**Task statement**: Copy out all the lines in the records that include the word "degrees".

----------------------------------------

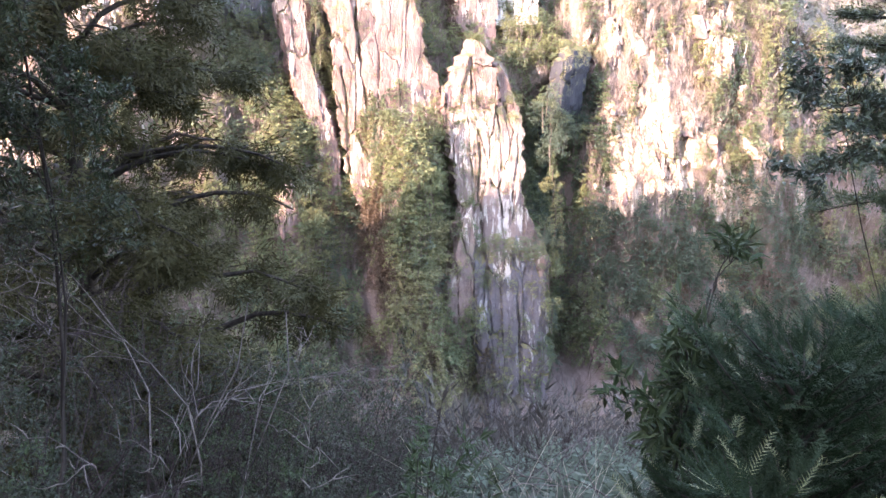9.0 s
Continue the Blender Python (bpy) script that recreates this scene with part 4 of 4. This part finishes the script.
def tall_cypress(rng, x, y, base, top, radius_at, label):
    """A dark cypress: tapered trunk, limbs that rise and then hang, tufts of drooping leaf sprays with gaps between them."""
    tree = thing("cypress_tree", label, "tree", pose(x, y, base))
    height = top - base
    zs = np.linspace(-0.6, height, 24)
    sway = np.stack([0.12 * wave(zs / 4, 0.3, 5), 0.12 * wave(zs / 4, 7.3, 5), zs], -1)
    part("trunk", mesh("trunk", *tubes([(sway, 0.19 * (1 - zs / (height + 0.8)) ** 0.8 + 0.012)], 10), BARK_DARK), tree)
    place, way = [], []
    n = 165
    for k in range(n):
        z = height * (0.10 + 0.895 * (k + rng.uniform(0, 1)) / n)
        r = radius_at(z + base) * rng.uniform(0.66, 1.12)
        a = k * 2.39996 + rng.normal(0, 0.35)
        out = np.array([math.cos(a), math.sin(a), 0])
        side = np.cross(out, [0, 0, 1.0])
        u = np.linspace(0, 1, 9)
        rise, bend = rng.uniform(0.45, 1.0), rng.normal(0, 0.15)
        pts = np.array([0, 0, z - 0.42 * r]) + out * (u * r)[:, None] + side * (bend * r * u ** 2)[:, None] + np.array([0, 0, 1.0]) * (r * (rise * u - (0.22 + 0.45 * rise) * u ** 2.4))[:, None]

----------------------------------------

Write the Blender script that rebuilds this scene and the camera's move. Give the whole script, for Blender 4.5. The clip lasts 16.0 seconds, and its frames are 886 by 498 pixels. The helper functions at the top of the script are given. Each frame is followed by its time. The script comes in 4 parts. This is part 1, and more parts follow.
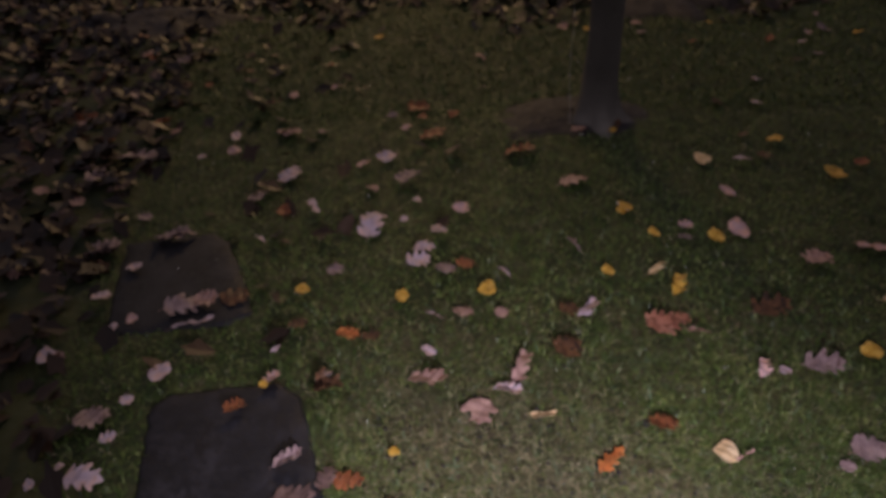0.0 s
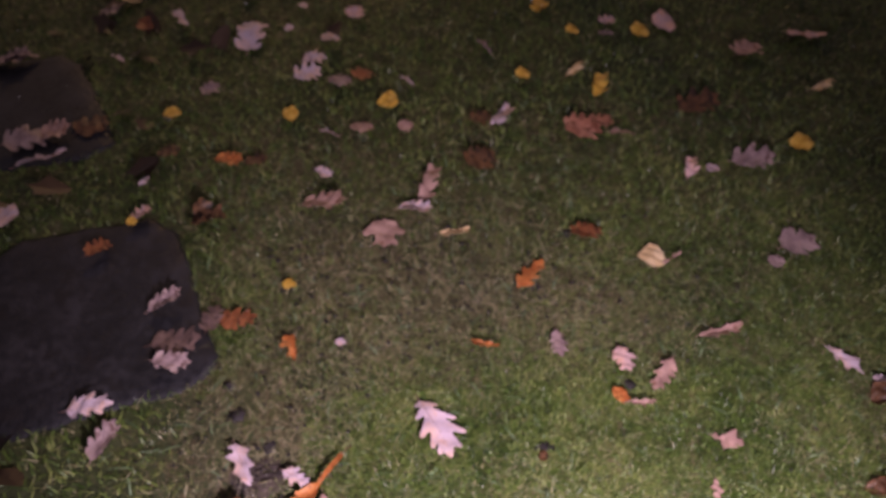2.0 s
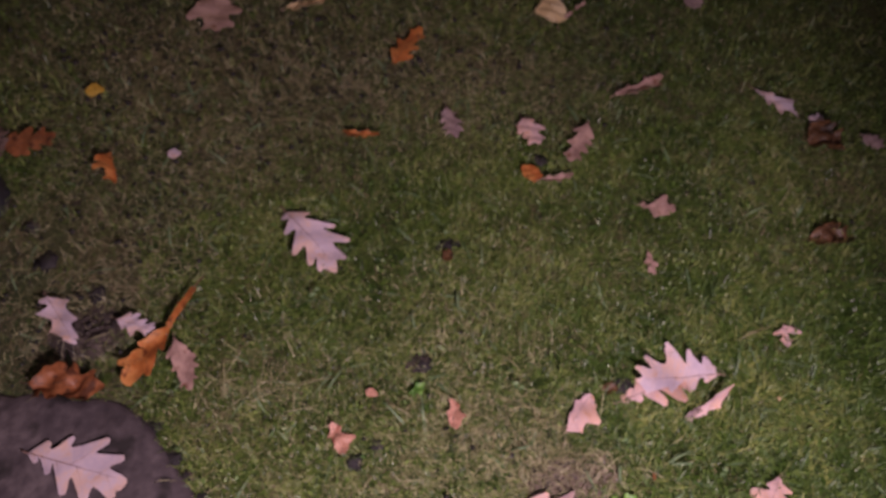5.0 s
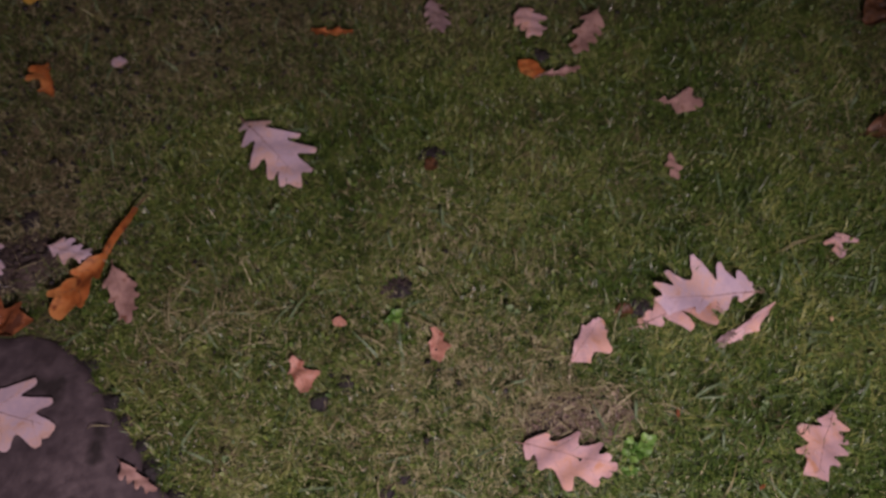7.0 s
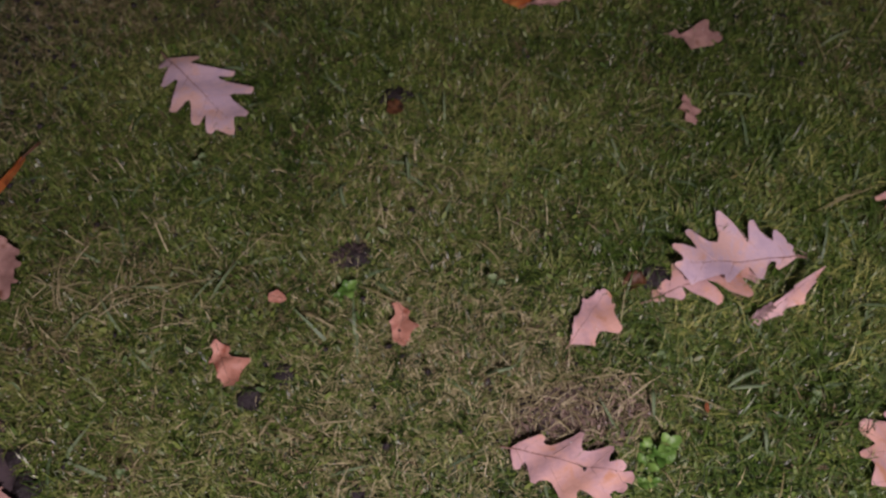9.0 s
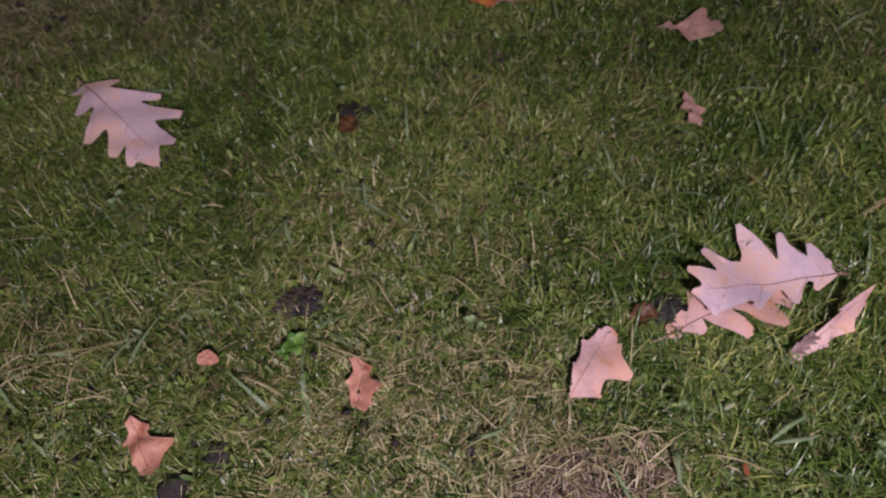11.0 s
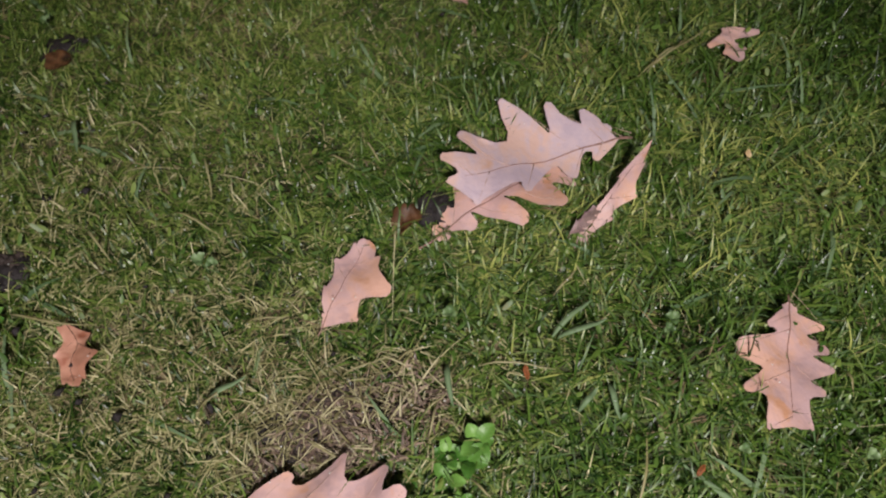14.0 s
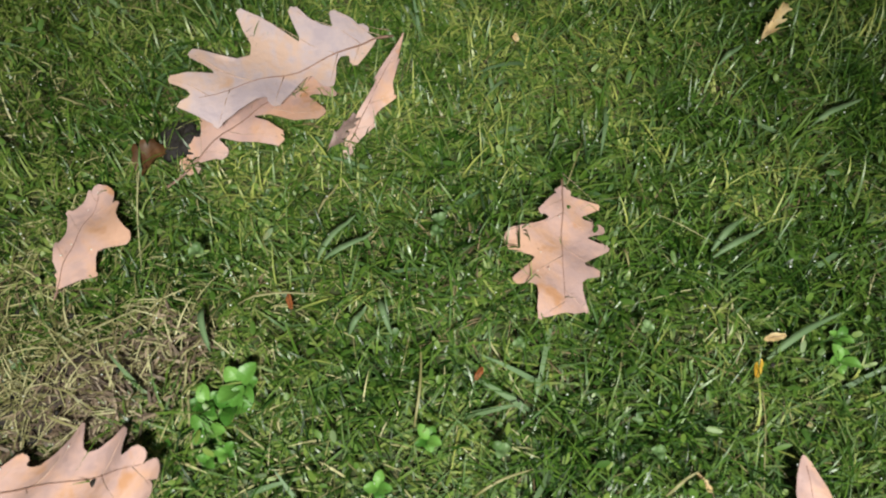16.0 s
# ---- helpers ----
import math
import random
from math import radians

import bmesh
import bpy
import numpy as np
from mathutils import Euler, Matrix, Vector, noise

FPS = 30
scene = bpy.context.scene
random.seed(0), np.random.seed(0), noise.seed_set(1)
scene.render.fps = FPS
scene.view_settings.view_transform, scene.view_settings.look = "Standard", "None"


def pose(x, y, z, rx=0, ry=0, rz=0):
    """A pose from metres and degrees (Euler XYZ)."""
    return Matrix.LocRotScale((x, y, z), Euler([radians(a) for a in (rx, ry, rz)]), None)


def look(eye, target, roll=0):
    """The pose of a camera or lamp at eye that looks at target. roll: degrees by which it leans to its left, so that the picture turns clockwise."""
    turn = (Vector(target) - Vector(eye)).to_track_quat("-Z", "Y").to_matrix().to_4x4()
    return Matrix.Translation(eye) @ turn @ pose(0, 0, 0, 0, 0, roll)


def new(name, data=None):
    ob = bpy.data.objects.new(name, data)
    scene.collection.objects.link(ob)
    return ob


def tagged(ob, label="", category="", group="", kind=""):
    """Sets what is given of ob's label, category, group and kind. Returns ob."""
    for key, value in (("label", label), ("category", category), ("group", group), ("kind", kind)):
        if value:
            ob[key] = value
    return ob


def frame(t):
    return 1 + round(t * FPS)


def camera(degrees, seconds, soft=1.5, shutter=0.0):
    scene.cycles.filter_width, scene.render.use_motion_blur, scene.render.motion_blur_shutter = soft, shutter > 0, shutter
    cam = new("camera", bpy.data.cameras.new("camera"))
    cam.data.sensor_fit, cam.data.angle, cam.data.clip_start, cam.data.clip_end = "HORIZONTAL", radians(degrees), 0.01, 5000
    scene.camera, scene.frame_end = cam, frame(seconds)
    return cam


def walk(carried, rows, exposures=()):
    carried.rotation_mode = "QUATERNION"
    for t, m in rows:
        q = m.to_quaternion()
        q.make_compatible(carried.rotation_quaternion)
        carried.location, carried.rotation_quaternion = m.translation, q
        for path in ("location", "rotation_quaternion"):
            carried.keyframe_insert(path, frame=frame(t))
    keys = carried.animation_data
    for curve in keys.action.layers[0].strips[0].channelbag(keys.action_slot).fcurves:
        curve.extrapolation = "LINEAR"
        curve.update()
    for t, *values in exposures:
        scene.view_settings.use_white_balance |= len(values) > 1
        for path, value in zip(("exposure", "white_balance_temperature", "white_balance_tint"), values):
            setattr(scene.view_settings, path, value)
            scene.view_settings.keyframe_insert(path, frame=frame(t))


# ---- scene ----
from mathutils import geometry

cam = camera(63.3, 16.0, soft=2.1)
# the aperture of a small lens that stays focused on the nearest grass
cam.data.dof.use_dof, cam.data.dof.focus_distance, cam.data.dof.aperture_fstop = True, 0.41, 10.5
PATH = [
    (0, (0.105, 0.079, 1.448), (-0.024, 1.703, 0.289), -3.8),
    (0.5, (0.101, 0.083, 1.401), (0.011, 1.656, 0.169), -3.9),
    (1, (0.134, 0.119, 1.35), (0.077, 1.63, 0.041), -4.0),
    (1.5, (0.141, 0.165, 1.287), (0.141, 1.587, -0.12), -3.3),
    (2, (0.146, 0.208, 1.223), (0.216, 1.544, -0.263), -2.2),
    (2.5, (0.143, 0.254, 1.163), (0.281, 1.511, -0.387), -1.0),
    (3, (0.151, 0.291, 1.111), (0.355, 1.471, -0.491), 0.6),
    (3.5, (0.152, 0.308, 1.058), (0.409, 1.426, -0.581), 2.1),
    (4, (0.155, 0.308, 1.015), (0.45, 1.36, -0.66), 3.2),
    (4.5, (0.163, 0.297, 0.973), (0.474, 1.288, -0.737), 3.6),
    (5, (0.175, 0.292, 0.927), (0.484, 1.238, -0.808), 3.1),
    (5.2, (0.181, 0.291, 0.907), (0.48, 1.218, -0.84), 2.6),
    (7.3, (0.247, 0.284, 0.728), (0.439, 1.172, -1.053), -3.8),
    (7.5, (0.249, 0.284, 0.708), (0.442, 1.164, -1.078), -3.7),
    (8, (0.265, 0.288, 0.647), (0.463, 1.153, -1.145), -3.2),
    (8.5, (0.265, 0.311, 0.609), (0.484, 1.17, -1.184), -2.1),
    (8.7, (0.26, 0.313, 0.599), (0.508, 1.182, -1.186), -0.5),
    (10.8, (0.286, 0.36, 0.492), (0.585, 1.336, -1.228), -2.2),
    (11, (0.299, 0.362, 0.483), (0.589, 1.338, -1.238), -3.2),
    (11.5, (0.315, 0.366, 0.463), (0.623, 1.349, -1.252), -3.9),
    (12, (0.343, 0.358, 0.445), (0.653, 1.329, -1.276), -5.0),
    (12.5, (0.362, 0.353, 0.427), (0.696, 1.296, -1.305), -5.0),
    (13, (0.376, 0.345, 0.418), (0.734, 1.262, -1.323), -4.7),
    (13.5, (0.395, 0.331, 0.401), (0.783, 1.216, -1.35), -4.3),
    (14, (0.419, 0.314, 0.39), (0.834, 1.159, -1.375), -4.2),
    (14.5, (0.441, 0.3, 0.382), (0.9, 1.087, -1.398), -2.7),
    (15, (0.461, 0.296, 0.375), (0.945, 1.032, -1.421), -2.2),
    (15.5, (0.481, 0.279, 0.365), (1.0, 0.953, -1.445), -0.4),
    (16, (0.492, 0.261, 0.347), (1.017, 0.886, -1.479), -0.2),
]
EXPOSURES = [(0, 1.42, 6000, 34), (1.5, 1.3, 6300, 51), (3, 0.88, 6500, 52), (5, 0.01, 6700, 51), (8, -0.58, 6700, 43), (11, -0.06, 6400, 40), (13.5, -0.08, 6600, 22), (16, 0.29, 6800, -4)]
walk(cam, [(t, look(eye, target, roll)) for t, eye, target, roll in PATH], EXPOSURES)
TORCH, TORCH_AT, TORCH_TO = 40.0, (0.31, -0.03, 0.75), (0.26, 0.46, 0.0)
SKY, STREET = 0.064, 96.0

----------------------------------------

**The output**:
    """A pose from metres and degrees (Euler XYZ)."""
    """The pose of a camera or lamp at eye that looks at target. roll: degrees by which it leans to its left, so that the picture turns clockwise."""
def camera(degrees, seconds, soft=1.5, shutter=0.0):
    cam.data.sensor_fit, cam.data.angle, cam.data.clip_start, cam.data.clip_end = "HORIZONTAL", radians(degrees), 0.01, 5000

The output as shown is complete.